My conservative friend Doug pointed out that although I have been critical of the Bush administrations endorsement of torture and its violations of privacy rights I have failed to argue that Al Qaeda is evil for conducting terrorist attacks and cutting off heads. I initially thought that, given my criticism of torture, it would be safe to assume that I would be morally opposed to beheadings and the murder of innocents. But, for the sake of making my views clear, I will argue that Al Qaeda is evil. I’ll focus on their terrorist attacks and beheadings.
Terrorist attacks, of the sort conducted by Al Qaeda, are evil. Their beheadings are also evil. In support of this claim, consider what would be considered morally acceptable reasons to kill people. In general, these moral reasons fall into three broad categories. The first is that the people killed deserve to be killed. For example, they have committed acts that justify their deaths. This sort of justification is applied in cases such as the capital punishment of murderers. The second is that while the people do not deserve to be killed, they may legitimately be killed for other morally relevant reasons. For example, it is generally accepted that the killing of a soldier in battle is not an evil action (there are obviously exceptions). The third is that the people killed died as the result of actions that are otherwise justified. Such deaths, it might be said, are regrettable but acceptable if they were unavoidable. For example, civilian causalities are generally accepted in war provided that certain conditions have been met (they were in a legitimate target area such as a munitions factory, etc.) Such deaths might also be justified on consequentialist grounds-while regrettable, if the deaths are the result of actions that create more good than evil, then they would be morally justified.
In the case of the terror attacks and beheadings, the people killed generally do not deserve to die. Terror attacks, in particular, are often aimed at the general population and often kill young children. At the very least, the children cannot deserve to die. After all, they almost certainly have not done anything that warrants death. Further, terrorist attacks are generally intended to create terror-as such, they strike at the general population and not on the basis that the targets deserve to die.

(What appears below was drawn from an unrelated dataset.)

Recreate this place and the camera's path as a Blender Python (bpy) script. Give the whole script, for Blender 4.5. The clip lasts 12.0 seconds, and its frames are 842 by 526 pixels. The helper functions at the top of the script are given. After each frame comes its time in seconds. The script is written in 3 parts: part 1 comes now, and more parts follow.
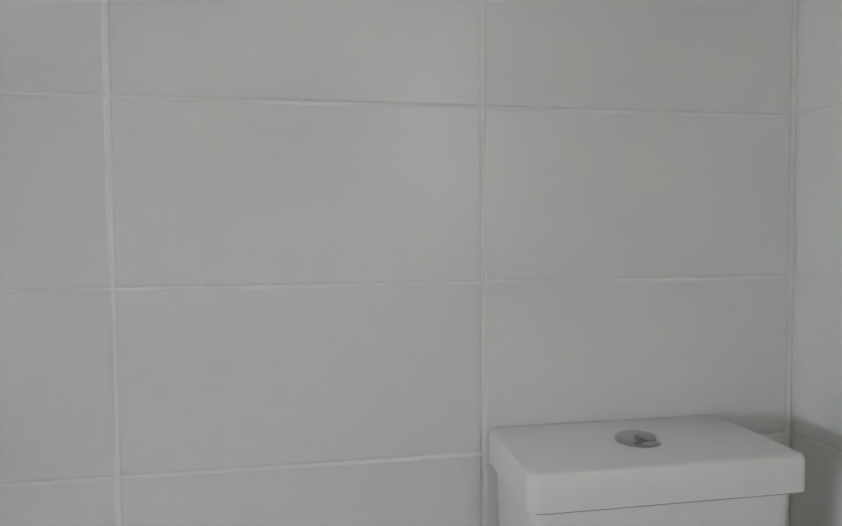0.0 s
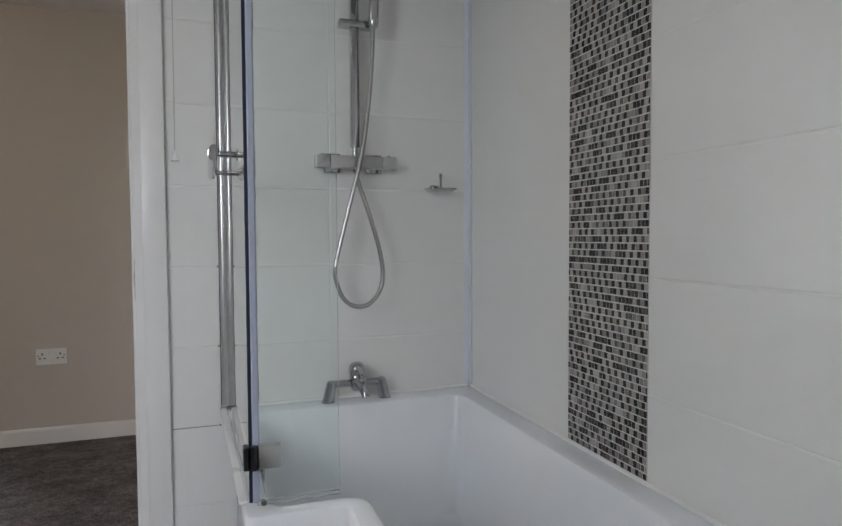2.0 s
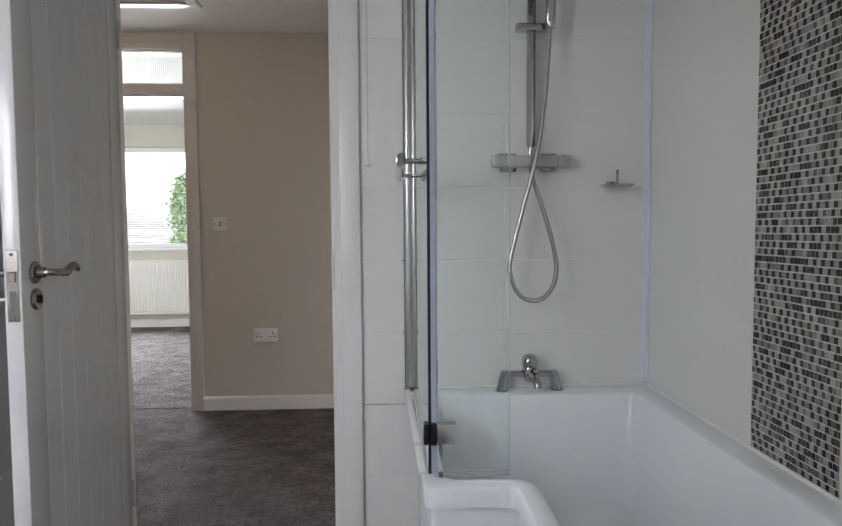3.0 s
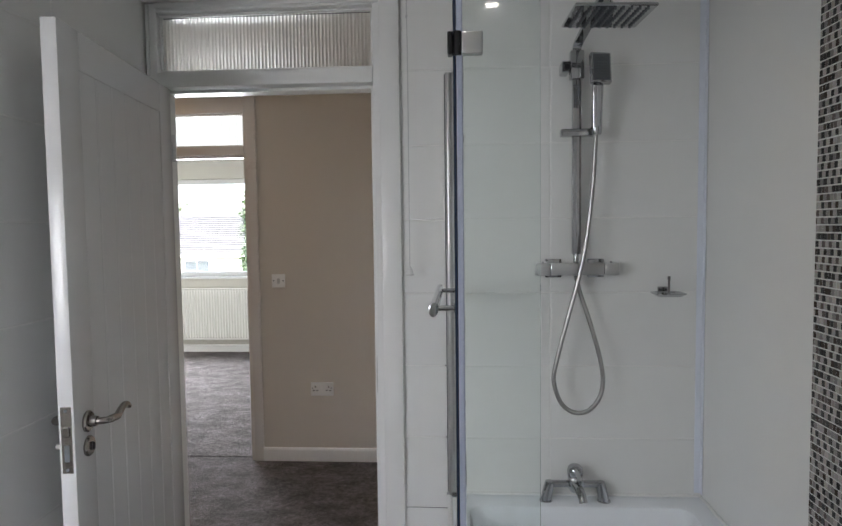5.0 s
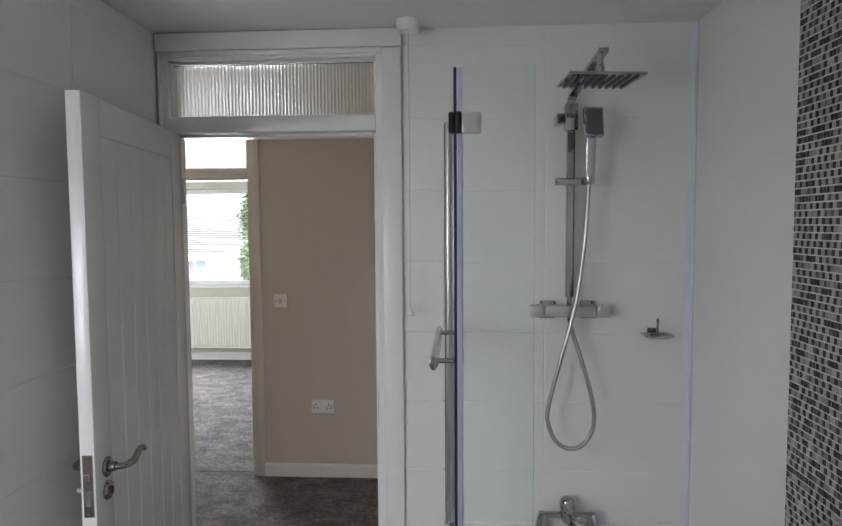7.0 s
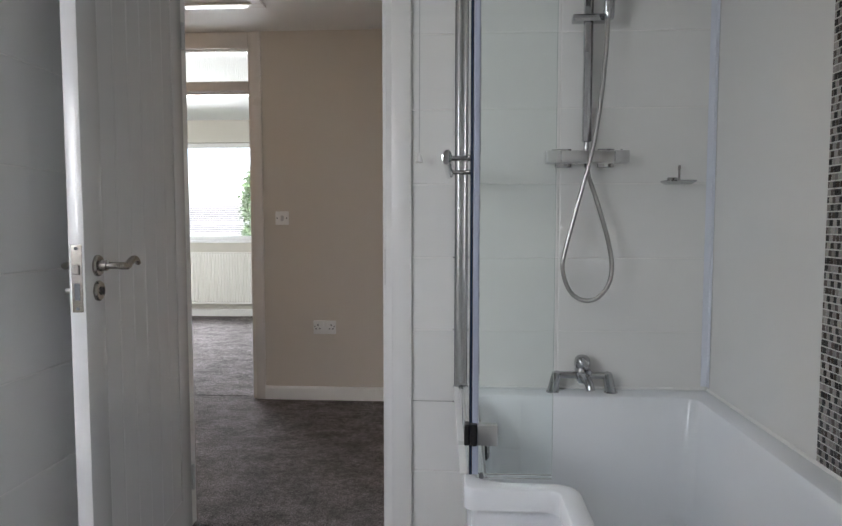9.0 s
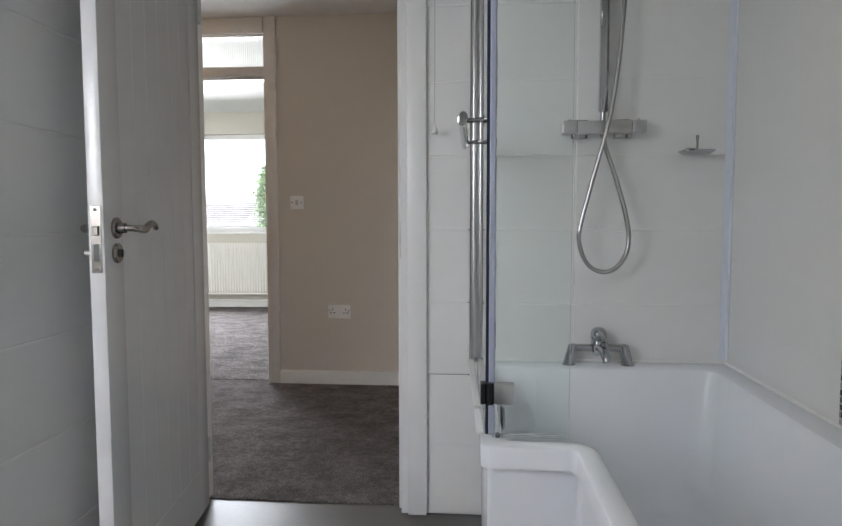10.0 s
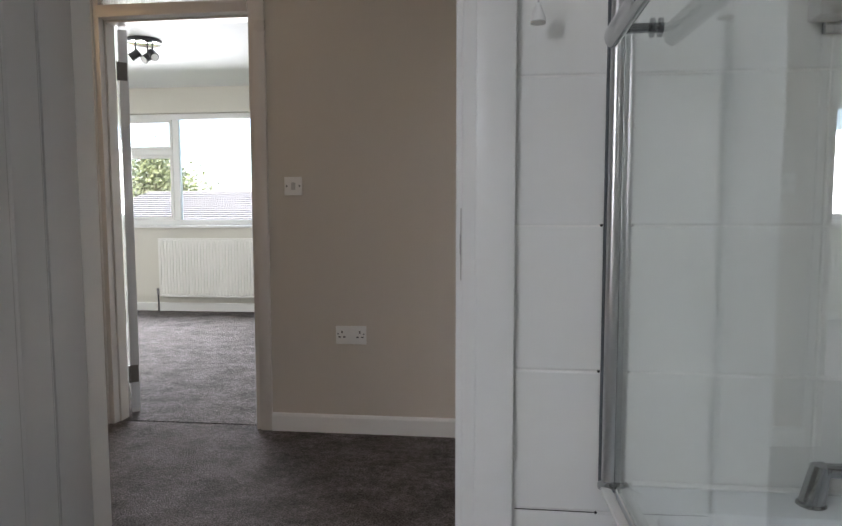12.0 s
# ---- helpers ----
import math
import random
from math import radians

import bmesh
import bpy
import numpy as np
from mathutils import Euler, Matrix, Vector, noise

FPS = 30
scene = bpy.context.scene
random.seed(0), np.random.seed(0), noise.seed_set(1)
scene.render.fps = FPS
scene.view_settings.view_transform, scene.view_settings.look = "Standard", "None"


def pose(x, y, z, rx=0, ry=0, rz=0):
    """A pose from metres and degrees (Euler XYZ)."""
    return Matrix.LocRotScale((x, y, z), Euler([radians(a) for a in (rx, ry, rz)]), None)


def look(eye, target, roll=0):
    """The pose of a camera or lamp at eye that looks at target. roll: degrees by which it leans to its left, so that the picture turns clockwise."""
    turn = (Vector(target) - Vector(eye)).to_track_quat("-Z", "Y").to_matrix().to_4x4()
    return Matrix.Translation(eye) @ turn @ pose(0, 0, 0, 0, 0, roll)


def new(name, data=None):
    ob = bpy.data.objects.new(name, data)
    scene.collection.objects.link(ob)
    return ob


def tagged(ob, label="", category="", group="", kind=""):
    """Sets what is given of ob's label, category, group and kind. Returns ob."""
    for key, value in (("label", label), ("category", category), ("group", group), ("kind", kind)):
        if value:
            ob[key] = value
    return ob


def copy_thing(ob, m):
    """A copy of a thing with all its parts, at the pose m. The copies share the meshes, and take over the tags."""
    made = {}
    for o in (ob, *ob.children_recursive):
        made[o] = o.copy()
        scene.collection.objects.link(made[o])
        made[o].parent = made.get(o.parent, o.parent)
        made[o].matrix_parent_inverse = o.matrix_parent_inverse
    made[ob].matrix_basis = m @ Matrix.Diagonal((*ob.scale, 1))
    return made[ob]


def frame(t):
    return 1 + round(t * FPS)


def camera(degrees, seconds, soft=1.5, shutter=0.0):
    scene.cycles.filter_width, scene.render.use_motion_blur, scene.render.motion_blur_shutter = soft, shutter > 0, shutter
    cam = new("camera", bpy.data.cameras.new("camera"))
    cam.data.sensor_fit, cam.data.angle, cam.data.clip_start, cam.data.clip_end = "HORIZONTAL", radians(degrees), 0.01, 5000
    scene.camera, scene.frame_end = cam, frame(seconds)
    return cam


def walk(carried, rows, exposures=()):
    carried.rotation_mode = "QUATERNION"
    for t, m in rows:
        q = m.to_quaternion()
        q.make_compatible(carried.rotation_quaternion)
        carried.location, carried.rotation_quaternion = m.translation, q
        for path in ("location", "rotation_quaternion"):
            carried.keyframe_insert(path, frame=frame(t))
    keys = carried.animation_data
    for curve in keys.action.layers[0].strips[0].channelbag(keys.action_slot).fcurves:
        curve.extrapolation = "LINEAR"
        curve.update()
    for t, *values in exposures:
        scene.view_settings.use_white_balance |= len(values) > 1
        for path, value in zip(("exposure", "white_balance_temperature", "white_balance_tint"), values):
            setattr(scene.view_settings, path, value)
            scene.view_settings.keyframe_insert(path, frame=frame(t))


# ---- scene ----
cam = camera(68.5, 12.0)
PATH = [
    (0, (0.265, -1.706, 1.063), (2.235, -2.04, 0.984), -0.4),
    (0.2, (0.329, -1.713, 1.059), (2.327, -1.711, 0.972), -0.3),
    (0.4, (0.376, -1.697, 1.06), (2.331, -1.285, 0.964), -0.5),
    (0.5, (0.374, -1.698, 1.059), (2.281, -1.101, 0.968), -0.6),
    (0.7, (0.358, -1.723, 1.071), (2.062, -0.679, 0.981), -0.7),
    (1, (0.296, -1.793, 1.075), (1.699, -0.369, 0.998), -0.2),
    (1.5, (0.235, -1.952, 1.093), (1.216, -0.212, 1.004), -0.5),
    (2, (0.24, -2.033, 1.092), (0.894, -0.146, 1.006), -0.3),
    (2.5, (0.242, -2.11, 1.117), (0.568, -0.14, 1.006), -0.6),
    (3, (0.236, -2.128, 1.107), (0.327, -0.133, 0.999), -0.4),
    (3.2, (0.237, -2.136, 1.106), (0.252, -0.139, 0.997), -0.4),
    (4.8, (0.28, -2.136, 1.382), (0.198, -0.139, 1.305), -0.3),
    (5, (0.323, -2.1, 1.477), (0.197, -0.108, 1.36), -0.7),
    (5.5, (0.348, -2.14, 1.565), (0.225, -0.148, 1.442), -0.4),
    (6, (0.343, -2.159, 1.602), (0.221, -0.166, 1.481), -0.5),
    (6.5, (0.324, -2.189, 1.648), (0.208, -0.197, 1.523), -0.3),
    (6.7, (0.321, -2.192, 1.653), (0.204, -0.199, 1.529), -0.4),
    (8.5, (0.31, -2.083, 1.225), (0.193, -0.09, 1.096), -0.1),
    (9, (0.286, -2.117, 1.117), (0.166, -0.124, 0.989), -0.0),
    (9.5, (0.304, -2.126, 1.053), (0.152, -0.136, 0.924), -0.1),
    (10, (0.28, -2.12, 1.03), (0.117, -0.131, 0.896), -0.1),
    (10.5, (0.229, -1.957, 0.997), (0.041, 0.029, 0.854), -0.1),
    (11, (0.172, -1.727, 0.999), (-0.021, 0.258, 0.851), 0.1),
    (11.5, (0.154, -1.41, 1.017), (-0.049, 0.574, 0.863), -0.1),
    (12, (0.085, -1.071, 1.02), (-0.137, 0.91, 0.863), -0.1),
]
walk(cam, [(t, look(eye, to, lean)) for t, eye, to, lean in PATH], [(t, stops, 6260, 11) for t, stops in ((0, 3.2), (0.5, 2.8), (1, 2.88), (1.5, 3.05), (2.5, 3.33), (3, 3.27), (5, 3.22), (9, 3.25), (10.5, 3.32), (11.5, 3.22), (12, 3.0))])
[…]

In regards to the second justification, it might be argued that terrorist attacks are acceptable because they are fighting a war that recognizes no distinction between soldiers and civilians so that everyone is a legitimate target-even infants. The main flaw with this view is that it simply ignores all morally relevant distinctions. By failing to recognize the distinction between an armed combatant in a war zone and a baby in a day care center this view is clearly morally unacceptable. It might be replied that my reply begs the question-after all, the position being argued against is that there are no such moral distinctions. However, it is those who hold this position that are begging the question. Our moral intuitions clearly indicate that an infant is morally distinct from an armed soldier on the battlefield. Hence, the burden of proof rests on those who would advocate that the murder of children is morally acceptable.
The third justification is the most plausible. After all, in its war on terror the United States has inflicted civilian casualties and these have been deemed acceptable in some cases. It is, as has often been argued, one of the necessary consequences of war. Since defeating terror is a moral goal, the deaths of civilians (by accident) can be morally justified in terms of that goal. The terrorist can, of course, use the same logic.
On the face of it, the argument would seem to work-unless, of course, one is willing to condemn all killing of innocent people. That moral position would be quite laudable. It would also, some might say, ignore the realities of war.
Even allowing that the United States tolerates civilian deaths, one important moral distinction is that the United States does not intentionally set out to kill civilians. For example, in Iraq the American policy is to kill combatants and terrorists while avoiding civilian deaths as much as possible. Soldiers who murder civilians are treated as criminals and punished. Al Qaeda takes a different approach-they have shown their willingness to murder anyone. That is certainly relevant difference. Of course, since the argument is on consequentialist grounds, it could be replied that what matters is the consequences.
Al Qaeda purports to have a moral goal that justifies their murders. However, this does not seem to be the case. They do use moral language and invoke God, but their end seems to certainly lack moral purity. The fact they are willing to use such terrible means when moral means would serve as well ( or better) does more to reveal the truth about Al Qaeda than their words. They are clearly evil people doing evil things to achieve evil ends. So there, Doug.